New coadditive strategy bypasses yellow phase in FAPI perovskite solar cells

Researchers at Rice University, University of Cambridge, Artois University, Lawrence Berkeley National Laboratory, DirectH2, Rennes University, Northwestern University and Lille University have developed a chloride-based coadditive strategy that stabilizes the black phase of formamidinium lead iodide (FAPI) while preserving its excellent efficiency.

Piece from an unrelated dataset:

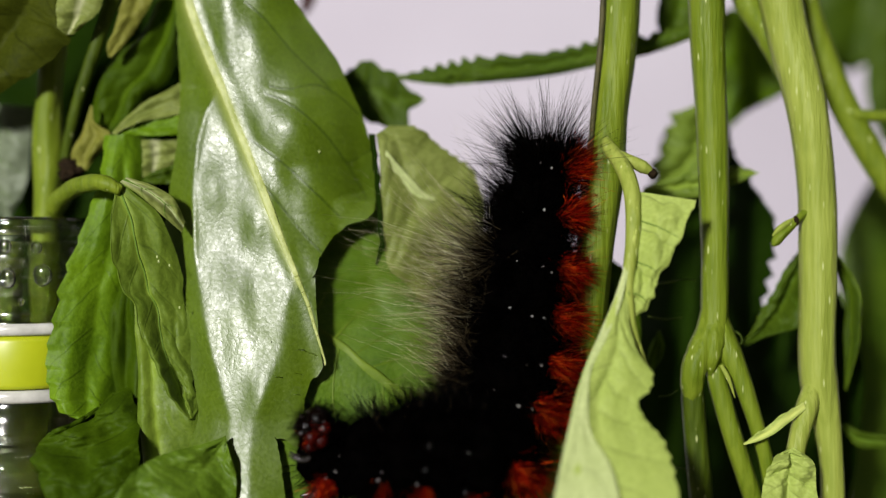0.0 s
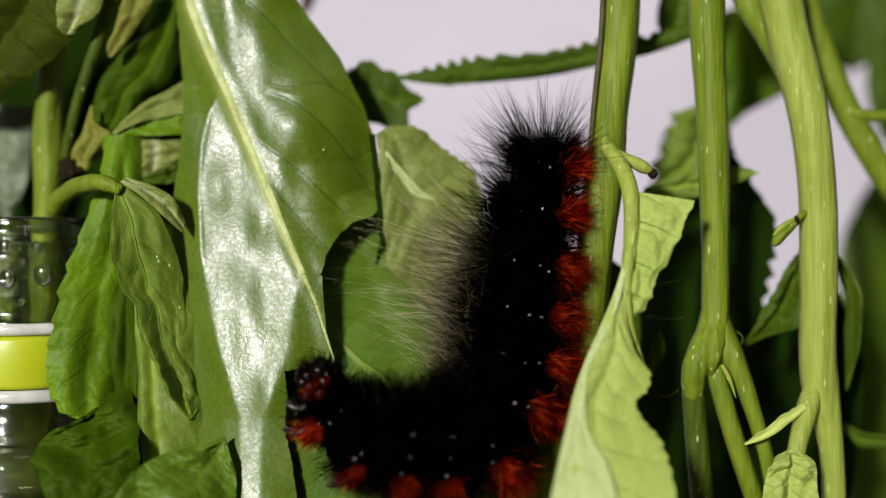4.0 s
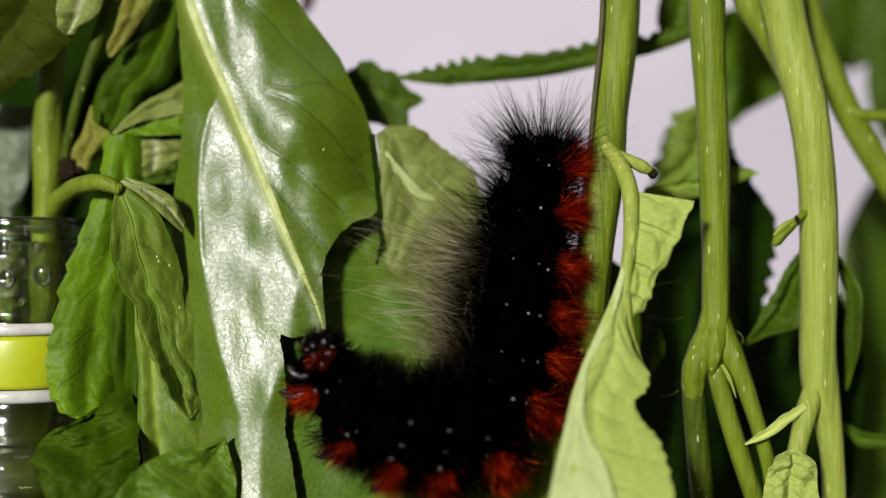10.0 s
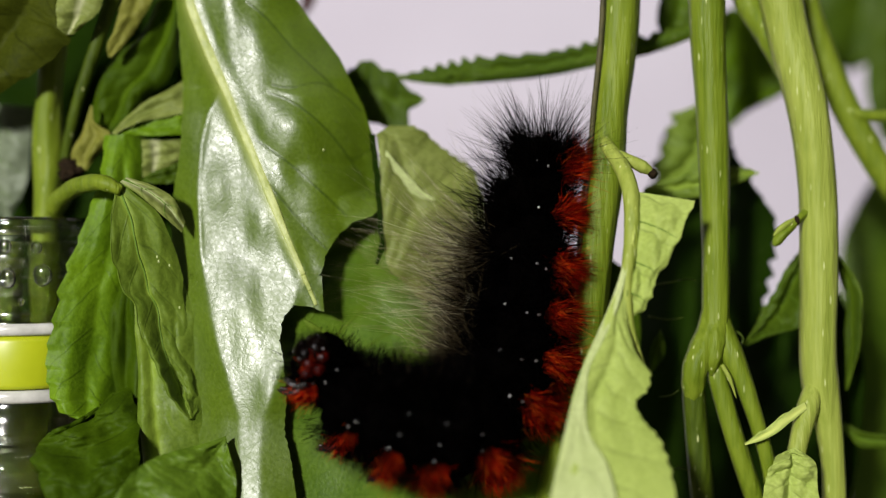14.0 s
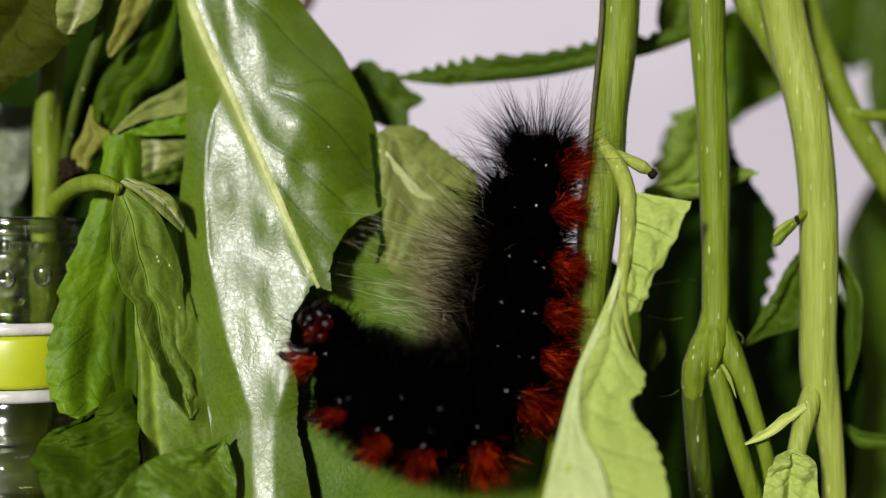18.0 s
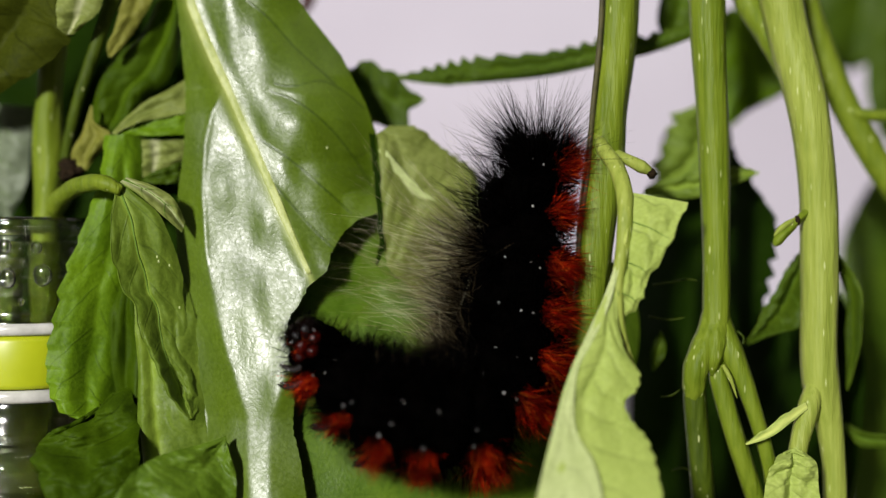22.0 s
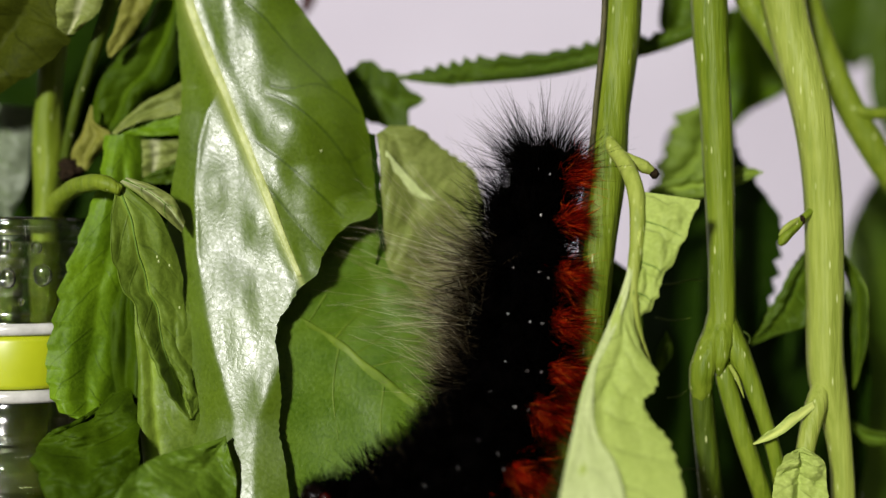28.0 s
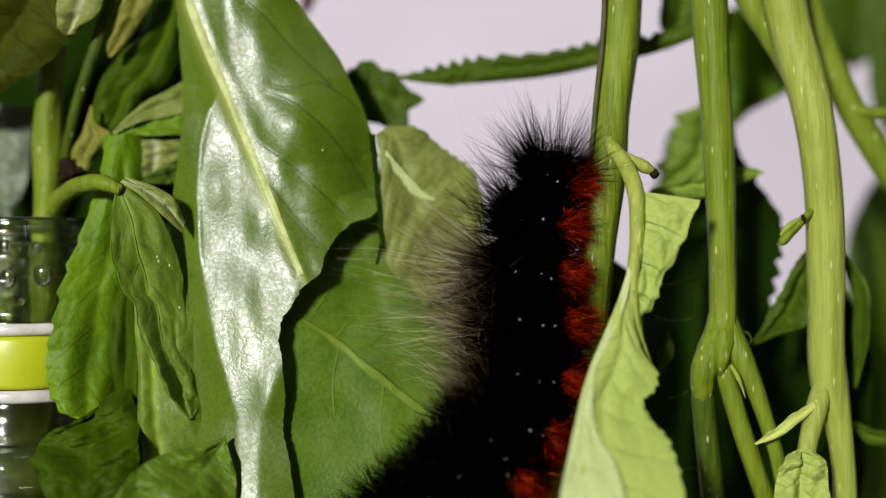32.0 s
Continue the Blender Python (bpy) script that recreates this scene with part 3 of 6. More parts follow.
def crease_at(x, z):
    """Distance from a place on the leaf to its nearest side vein."""
    best = 99.0
    for line in SIDE_VEINS:
        a, b = line[:-1], line[1:]
        t = np.clip((((x, z) - a) * (b - a)).sum(axis=1) / ((b - a) ** 2).sum(axis=1), 0, 1)
        best = min(best, float(np.hypot(*(a + t[:, None] * (b - a) - (x, z)).T).min()))
    return best


edge_at, skin_at = big_leaf()
PIVOT = (-23.94, 6, 121.86)


def build_big_leaf():
    zt, zb = 119.77, 60.63
    nu, nv = 260, 80
    top, venation = np.zeros((nu + 1, nv + 1, 3)), np.zeros((nu + 1, nv + 1, 3))
    for i in range(nu + 1):
        z = zt + (zb - zt) * i / nu
        xa, xb = edge_at(LEFT_EDGE, z), edge_at(RIGHT_EDGE, z)
        frac = min(1, max(0, (92.91 - z) / 0.8))
        xb += frac * (0.16 * noise.noise(Vector((z * 2.4, 3, 1))) + 0.07 * noise.noise(Vector((z * 8, 3, 4))))
        xa += 0.12 * noise.noise(Vector((z * 0.9, 9, 1)))
        xr = edge_at(RIB_LINE, z)
        broad = float(np.interp(z, (84, 90, 98, 104, 110, 119), (0.3, 0.6, 0.9, 1.1, 1.1, 0.8)))
        for j in range(nv + 1):
            x = xa + (xb - xa) * j / nv
            top[i, j] = skin_at(x, z)
            d = (x - xr) / (broad if x < xr else broad * 0.45)
            venation[i, j] = (0.5 + min(0.5, 0.3 * crease_at(x, z)), 1.0, 0.95 * math.exp(-d * d) if z > 84 else 0.0)
    flat, ring = venation.reshape(-1, 3), edge_ring(nu, nv)
    ob = part("leaf", sheet(top, 0.25, np.array((0, -1, 0))), LEAF_TOP, SL, "broad glossy green leaf with a large bitten notch", PIVOT, venation=np.concatenate([flat, flat, flat[ring], flat[ring]]))
    rib = [skin_at(edge_at(RIB_LINE, z), z, 0.0) for z in np.linspace(zt, 87.09, 40)]
    part("midrib", tube(rib, [0.5, 0.56, 0.54, 0.5, 0.4, 0.24], 90, 14, 3, 0.06, 0.06, flat=0.2), RIB, ob, "pale cream midrib")
    part("petiole", tube([skin_at(edge_at(RIB_LINE, zt), zt), (-27.02, 5, 125.18), (-29.04, 6, 132.06), (-34.68, 8, 135.17), (-41.77, 9, 124.15)], [1.03, 1.14, 1.26, 1.26, 1.37], 30, 10), STEM, ob, "leaf stalk")
    return ob


feast = build_big_leaf()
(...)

The formation and degradation pathways for extremely stable Cl-doped FAPI. Image credit: Science

FAPI is an attractive perovskite for single-junction solar cells because of its near-optimal 1.45-1.5 eV bandgap and strong thermal stability, but its photoactive cubic black α-phase (3C-FAPI) is unstable at room temperature and tends to reconstruct into a nonperovskite yellow hexagonal δ-phase (2H-FAPI), which lowers device performance. Previous attempts to stabilize 3C-FAPI by alloying with MA, Cs, and Br could suppress this transition, but they introduced phase segregation and long-term instability. The key challenge has been to lock in the black phase without sacrificing durability.

 

The team addressed this by using a coadditive recipe that both incorporates chloride and imposes a stabilizing lattice strain. They introduced 15 mol % formamidinium chloride (FACl) and 0.5 mol % BA2PbI4 (BA = butylammonium) into the precursor solution. FACl drives chloride into the lattice, while FACl and BA2PbI4 together create compressive lattice strain that favors a highly oriented (100) Cl-doped 3C-FAPI black phase. Synchrotron-based in situ wide-angle x-ray scattering showed that, instead of collapsing into yellow phases, the film evolves in a controlled way through 2H, 4H, 6H, and 8H polytypes before settling into the corner-sharing 3C structure.

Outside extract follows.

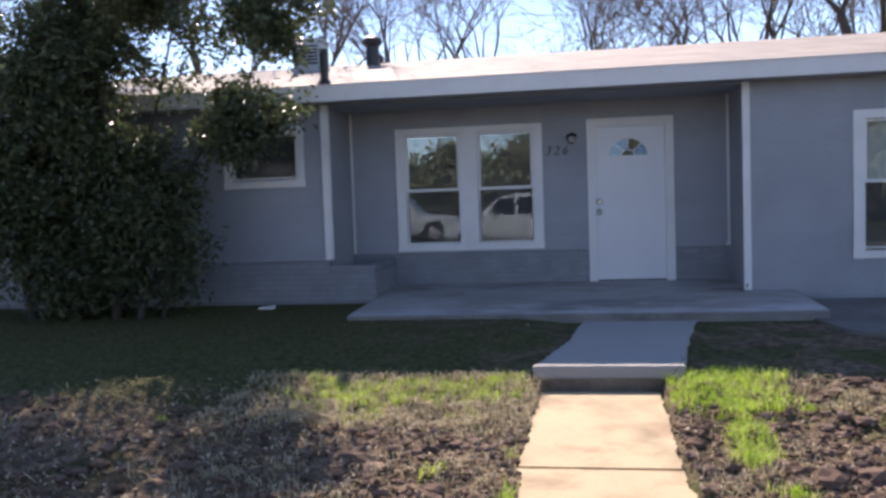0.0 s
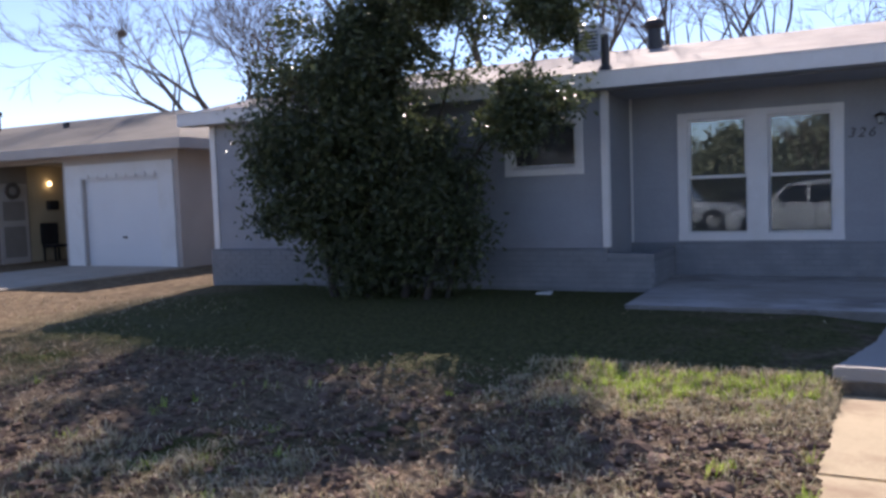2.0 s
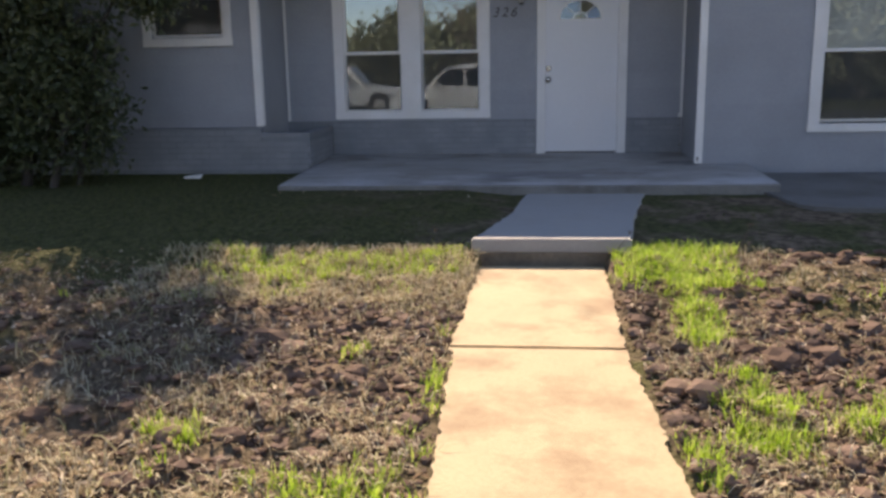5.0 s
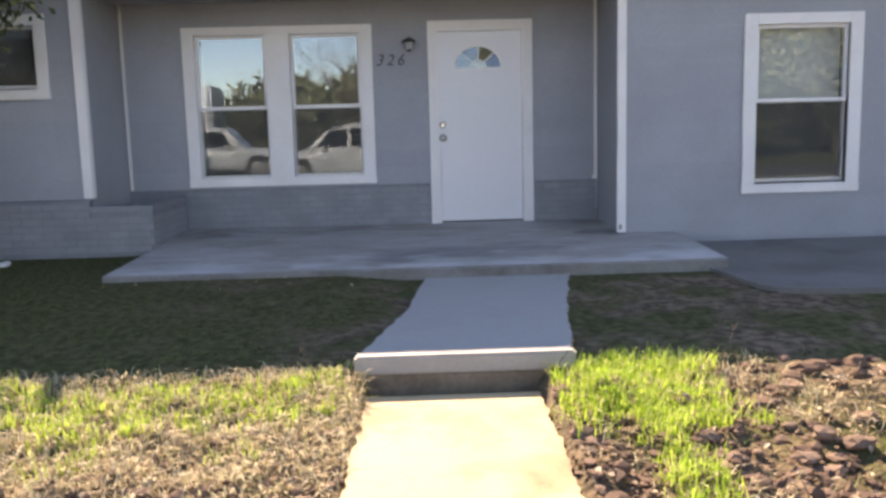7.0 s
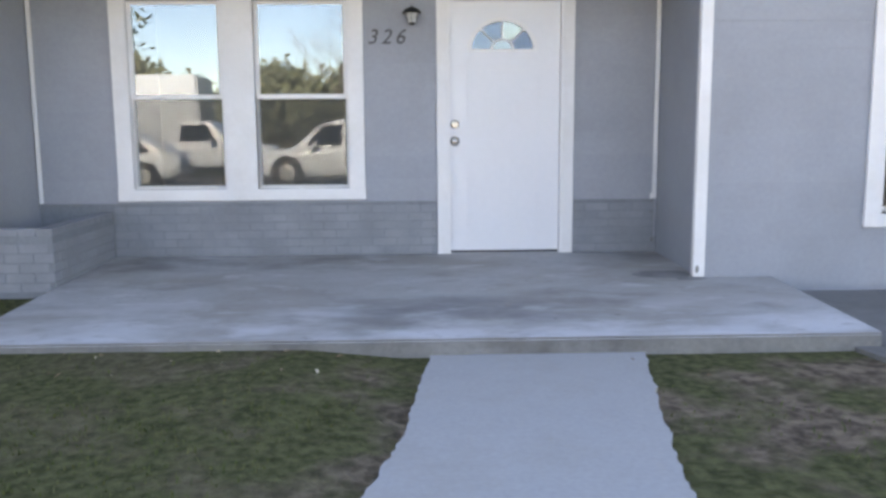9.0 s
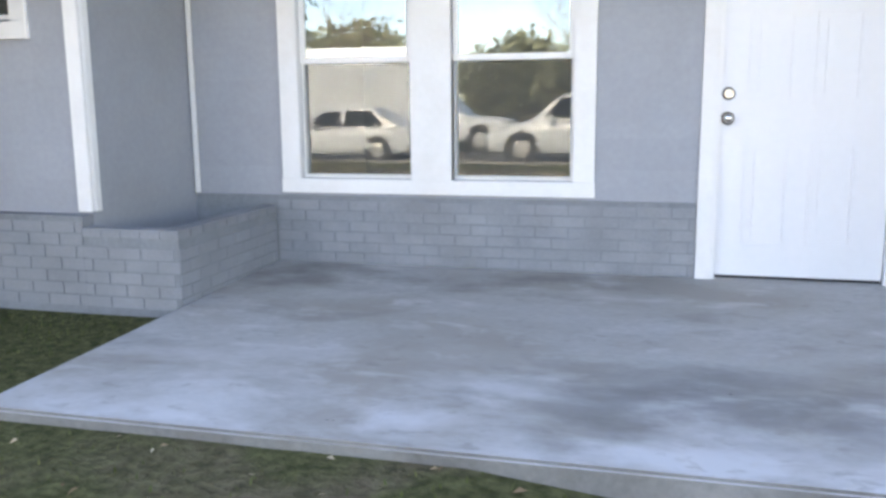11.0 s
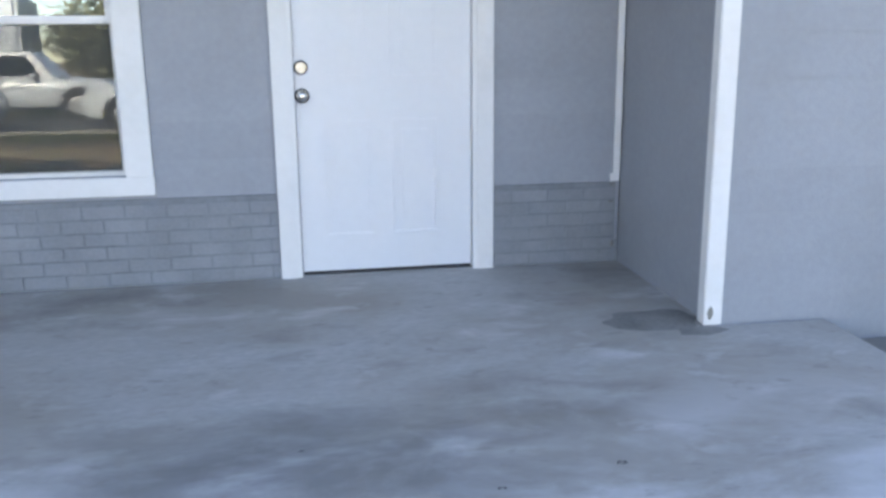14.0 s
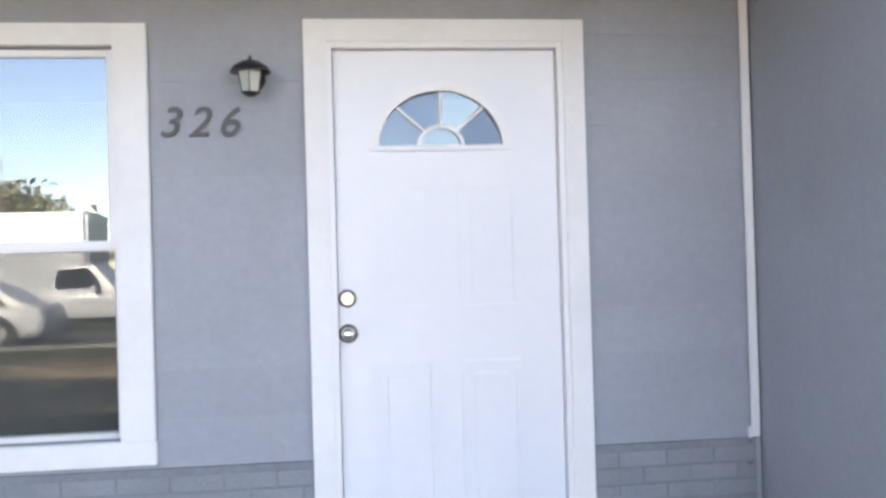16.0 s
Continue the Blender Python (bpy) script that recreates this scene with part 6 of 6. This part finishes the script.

Solid-state 35Cl NMR directly confirmed chloride incorporation in the perovskite lattice and revealed, together with modeling, that Cl reshapes the energetic landscape of both formation and degradation. The Cl-doped FAPI no longer follows the usual low-energy degradation path via the yellow phase or 2H-PbI2. Under extreme stress (15-sun illumination at 90 °C for more than 400 hours), it instead degrades through a more energetically uphill 3R-PbI2 pathway, effectively raising the barrier to failure.

These structural and energetic benefits translate into high device performance and durability. p–i–n solar cells based on the coadditive-treated FAPI (FAPI-CA) reached a 25.1% power conversion efficiency, with an average of 24.1% across 40 devices. Under 1-sun illumination, open-circuit conditions, and 85 ± 5 °C, the devices retained 98% of their initial efficiency after 1200 hours of operation. 

The work shows that a carefully tuned FACl/BA2PbI4 coadditive strategy can simultaneously control crystal formation, stabilize the black 3C phase, and redirect degradation along a far less favorable path, moving FAPI perovskites closer to commercially relevant stability.